Absolutely. Maddie is the star of the movie and I had no idea she had those kind of comic chops. She's very funny and she does a lot of 40s/ 50s classic comedienne stuff in the movie with the looks she gives and the double takes. Her whole way of being in the film is so adorable. It's interesting because the way she plays Izzy is not who she is in real life at all. Even though she wrote the script I was really impressed with how she inhabited the character.

Zoey has been acting longer than Maddie. She has been a spectacular actress since she was a little girl playing with her Barbies. She's so verstile so I'm usually not much surprised by what Zoey does, and also I have been working with her for a very long time. But I was surprised by how game she was to play this prissy movie star. I was incredibly impressed by both of my daughters's work ethic. I knew already that they had strong work ethics from their school days and watching them work, but for example, Maddie did rewrite after rewrite and Zoey did two movies during the times we closed down.

Did you encourage Maddie and Zoey to become actresses? 
Zoe wanted to become an actress when she was 15. That's a really difficult time for girls. That's when they tend to get really wild and crazy, so I was just happy she had something she really cared about that kept her from partying! It's really important to keep your kids focussed. Maddy wanted to be a musician at that age, and the music business is something I know very little about. Like with Zoey, I was just happy she had something she was passionate about that would keep her out of trouble. It didn't hurt that they both got off the payroll darned early either! Some parents end up paying for their kids till they are 35! I was concerned about the rejection both girls would have to face. It's horrible and we all have to live through it. Both me and my husband have had our hearts broken a million times. It's hard to watch it happen to your children and to see them having to get up and start again. I know my husband and I have set a good example. When you get knocked down you just get back up and keep walking!

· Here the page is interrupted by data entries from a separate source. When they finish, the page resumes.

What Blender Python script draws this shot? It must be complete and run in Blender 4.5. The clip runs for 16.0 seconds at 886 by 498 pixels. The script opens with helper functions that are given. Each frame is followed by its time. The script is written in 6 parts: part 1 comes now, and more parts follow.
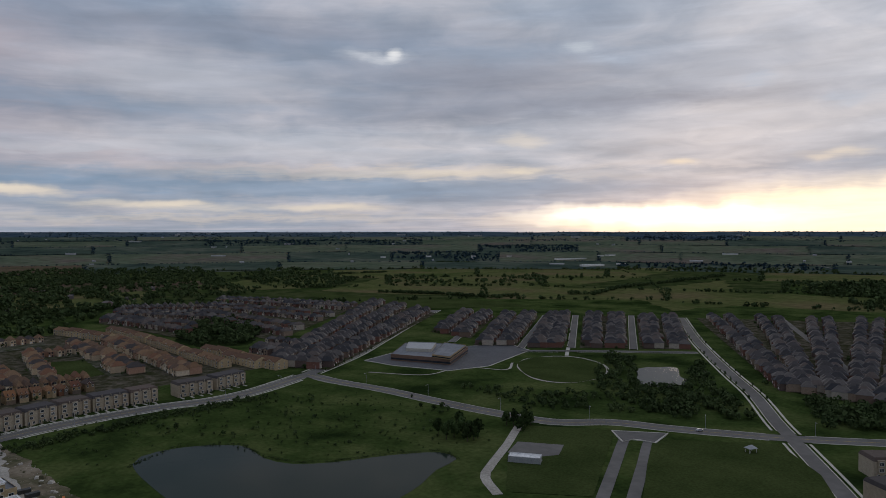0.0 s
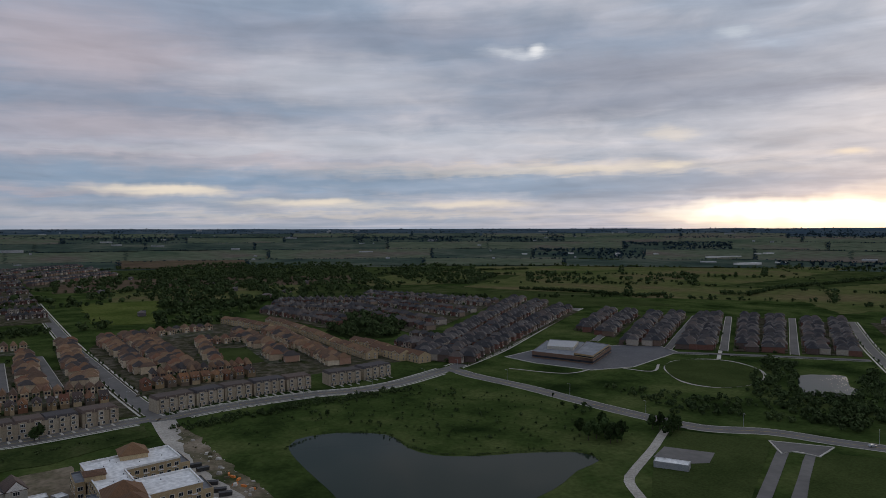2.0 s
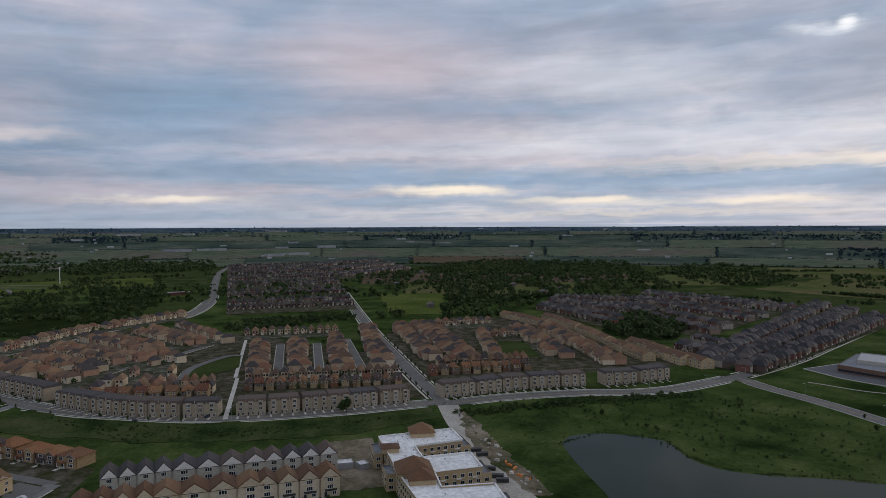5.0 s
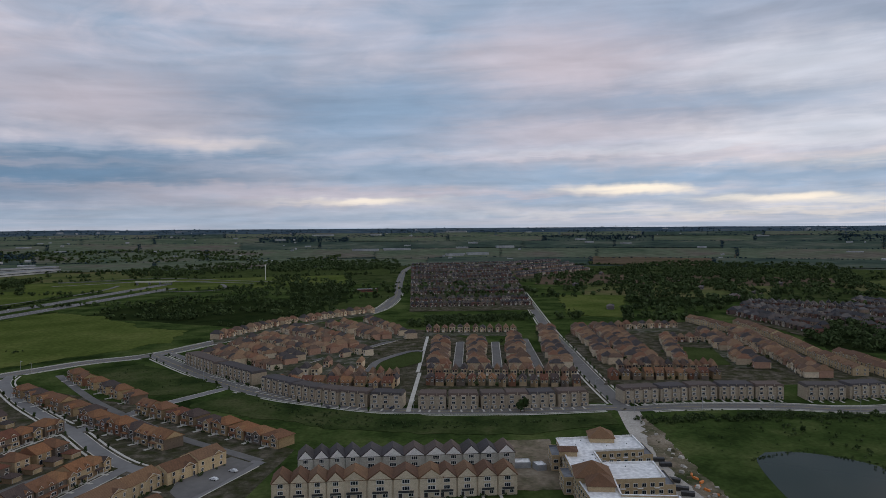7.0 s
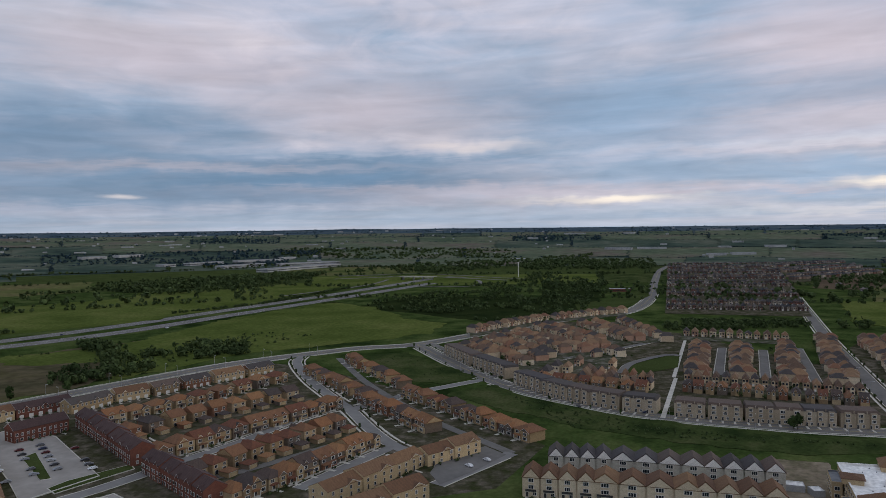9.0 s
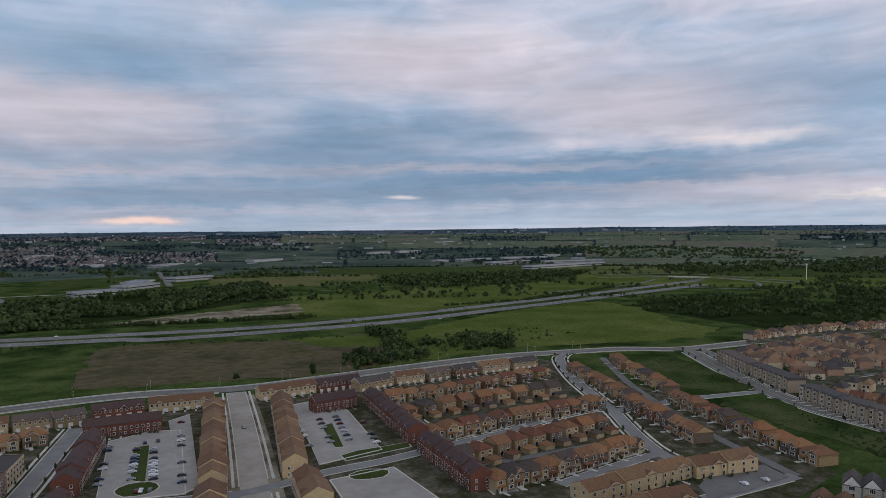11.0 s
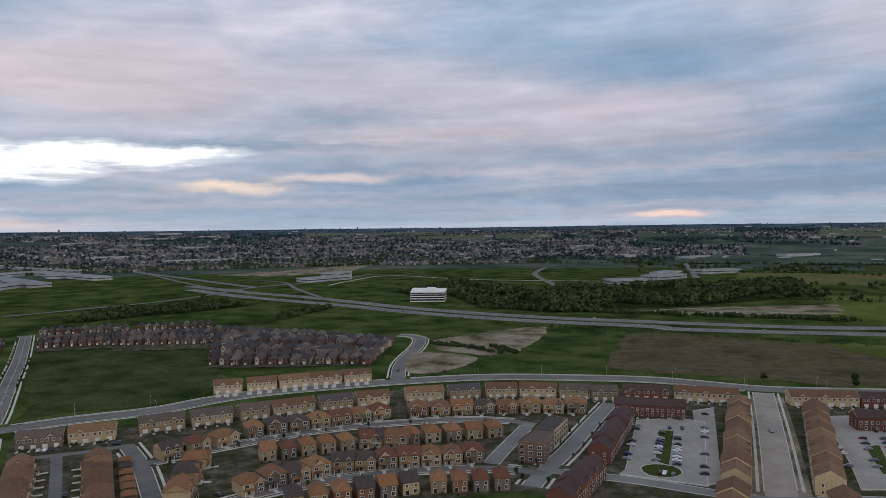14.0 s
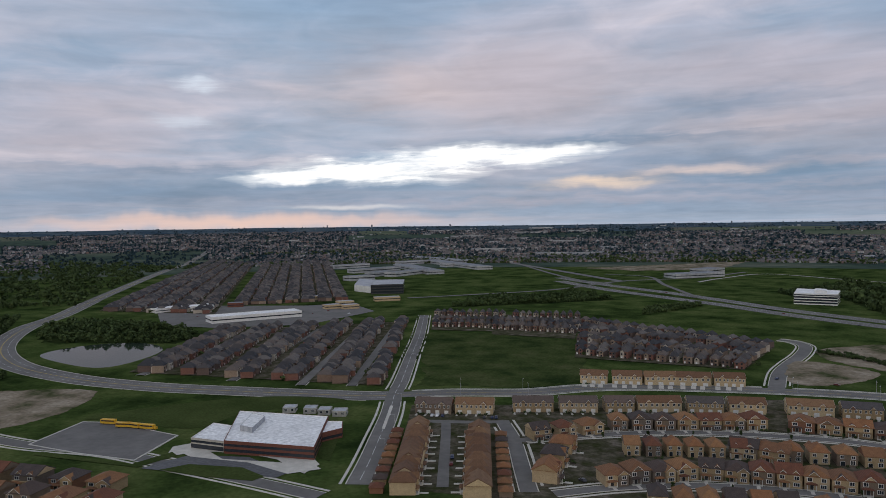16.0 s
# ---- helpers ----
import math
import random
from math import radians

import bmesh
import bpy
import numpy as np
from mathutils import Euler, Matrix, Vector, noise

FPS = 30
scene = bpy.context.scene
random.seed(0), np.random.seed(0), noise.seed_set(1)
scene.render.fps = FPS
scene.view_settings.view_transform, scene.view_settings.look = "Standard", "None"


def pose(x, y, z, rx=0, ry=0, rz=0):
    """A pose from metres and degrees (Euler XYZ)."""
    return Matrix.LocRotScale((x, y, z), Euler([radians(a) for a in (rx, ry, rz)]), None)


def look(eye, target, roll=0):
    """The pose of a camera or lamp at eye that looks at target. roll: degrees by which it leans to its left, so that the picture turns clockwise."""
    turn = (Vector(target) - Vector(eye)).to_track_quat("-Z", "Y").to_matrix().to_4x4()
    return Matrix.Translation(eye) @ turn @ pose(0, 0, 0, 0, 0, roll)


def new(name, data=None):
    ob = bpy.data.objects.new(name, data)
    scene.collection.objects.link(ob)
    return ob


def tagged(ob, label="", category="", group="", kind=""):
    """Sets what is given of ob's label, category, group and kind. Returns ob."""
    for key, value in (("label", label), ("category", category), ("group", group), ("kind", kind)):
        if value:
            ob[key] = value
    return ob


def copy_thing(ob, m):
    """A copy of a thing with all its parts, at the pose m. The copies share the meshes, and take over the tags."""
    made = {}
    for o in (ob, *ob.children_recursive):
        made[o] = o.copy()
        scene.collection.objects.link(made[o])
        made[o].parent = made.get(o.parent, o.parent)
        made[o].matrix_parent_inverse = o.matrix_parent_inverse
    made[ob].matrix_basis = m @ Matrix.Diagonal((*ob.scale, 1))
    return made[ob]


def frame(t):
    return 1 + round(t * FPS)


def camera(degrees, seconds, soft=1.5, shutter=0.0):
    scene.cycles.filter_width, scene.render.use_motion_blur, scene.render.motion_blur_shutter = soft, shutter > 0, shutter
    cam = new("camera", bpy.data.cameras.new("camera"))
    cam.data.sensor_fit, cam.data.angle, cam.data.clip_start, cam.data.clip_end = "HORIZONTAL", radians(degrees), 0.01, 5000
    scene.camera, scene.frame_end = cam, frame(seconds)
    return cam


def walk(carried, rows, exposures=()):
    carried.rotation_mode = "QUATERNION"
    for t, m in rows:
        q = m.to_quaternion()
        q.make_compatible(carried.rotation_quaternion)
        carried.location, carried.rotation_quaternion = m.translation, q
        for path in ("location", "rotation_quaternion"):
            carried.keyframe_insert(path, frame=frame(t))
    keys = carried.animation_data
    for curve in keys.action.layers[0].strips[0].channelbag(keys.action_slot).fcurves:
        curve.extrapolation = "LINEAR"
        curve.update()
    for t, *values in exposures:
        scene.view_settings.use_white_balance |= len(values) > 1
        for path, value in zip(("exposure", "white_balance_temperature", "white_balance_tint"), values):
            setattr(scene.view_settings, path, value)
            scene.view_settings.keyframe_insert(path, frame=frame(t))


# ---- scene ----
# ---- camera ----
cam = camera(64.0, 16.0, soft=0.6)
PATH = [
    (0.0, look((0, 0, 118), (0.00, 99.97, 115.60), -0.02)),
    (0.5, look((0, 0, 118), (-3.85, 99.90, 115.53), -0.07)),
    (1.0, look((0, 0, 118), (-9.17, 99.55, 115.41), -0.05)),
    (1.5, look((0, 0, 118), (-14.44, 98.91, 115.30), -0.07)),
    (2.0, look((0, 0, 118), (-19.74, 97.99, 115.15), -0.11)),
    (2.5, look((0, 0, 118), (-24.94, 96.80, 115.06), -0.12)),
    (3.0, look((0, 0, 118), (-30.86, 95.07, 115.00), -0.16)),
    (3.5, look((0, 0, 118), (-37.71, 92.57, 114.94), -0.19)),
    (4.0, look((0, 0, 118), (-44.55, 89.47, 114.85), -0.25)),
    (6.5, look((0, 0, 118), (-68.52, 72.77, 115.09), -0.23)),
    (7.0, look((0, 0, 118), (-74.02, 67.18, 115.07), -0.38)),
    (7.5, look((0, 0, 118), (-80.24, 59.60, 115.09), -0.45)),
    (8.0, look((0, 0, 118), (-85.04, 52.54, 115.12), -0.47)),
    (8.5, look((0, 0, 118), (-89.13, 45.25, 115.11), -0.54)),
    (11.0, look((0, 0, 118), (-99.95, 1.69, 115.18), -0.59)),
    (11.5, look((0, 0, 118), (-99.54, -9.16, 115.18), -0.65)),
    (12.0, look((0, 0, 118), (-97.82, -20.58, 115.15), -0.60)),
    (12.5, look((0, 0, 118), (-94.83, -31.61, 115.11), -0.58)),
    (13.0, look((0, 0, 118), (-90.24, -43.00, 115.07), -0.64)),
    (13.5, look((0, 0, 118), (-83.95, -54.25, 115.00), -0.66)),
    (14.0, look((0, 0, 118), (-76.75, -64.03, 114.93), -0.71)),
    (14.5, look((0, 0, 118), (-69.28, -72.05, 114.88), -0.66)),
    (15.0, look((0, 0, 118), (-60.12, -79.85, 114.86), -0.68)),
    (15.5, look((0, 0, 118), (-48.80, -87.23, 114.81), -0.73)),
    (16.0, look((0, 0, 118), (-36.02, -93.23, 114.76), -0.78)),
]
walk(cam, PATH, [(0.0, -0.54), (2.0, -0.46), (4.0, -0.24), (7.0, -0.1), (11.0, 0.12), (14.0, 0.14), (16.0, -0.06)])

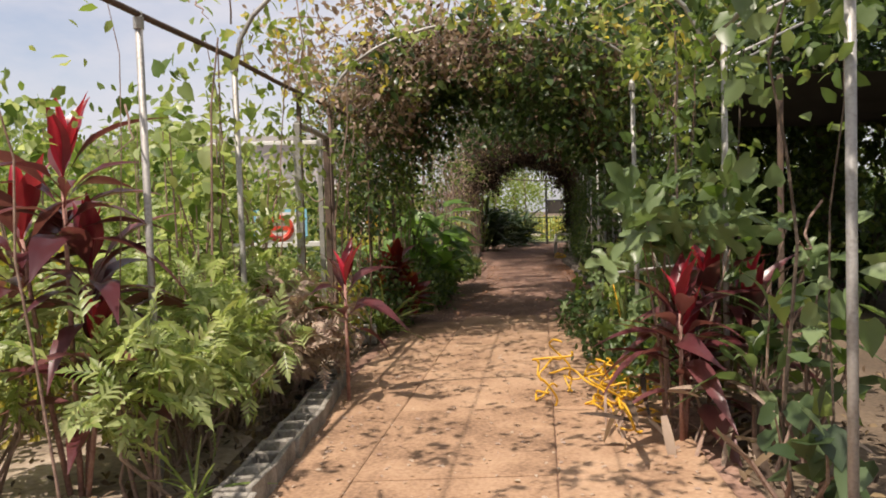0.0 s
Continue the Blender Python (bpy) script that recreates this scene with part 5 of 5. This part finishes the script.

I feel honored that my daughters are willing to walk in my footsteps and peek out from my shadow. That makes me feel proud that I haven't made it seem so terrible to be a movie actress or made it seem so fabulous. My career has been a huge blessing. I never realised I would be able to touch people as far away as Japan as example. I went there to promote HOWARD THE DUCK, and I got off the plane and there was this huge throng of people. Without me knowing I had become a big star over there because of BACK TO THE FUTURE. I did all these interviews and chat shows. I never thought anything like that would happen to me. 

THE YEAR OF SPECTACULAR MEN will be released in US theaters in November 2017.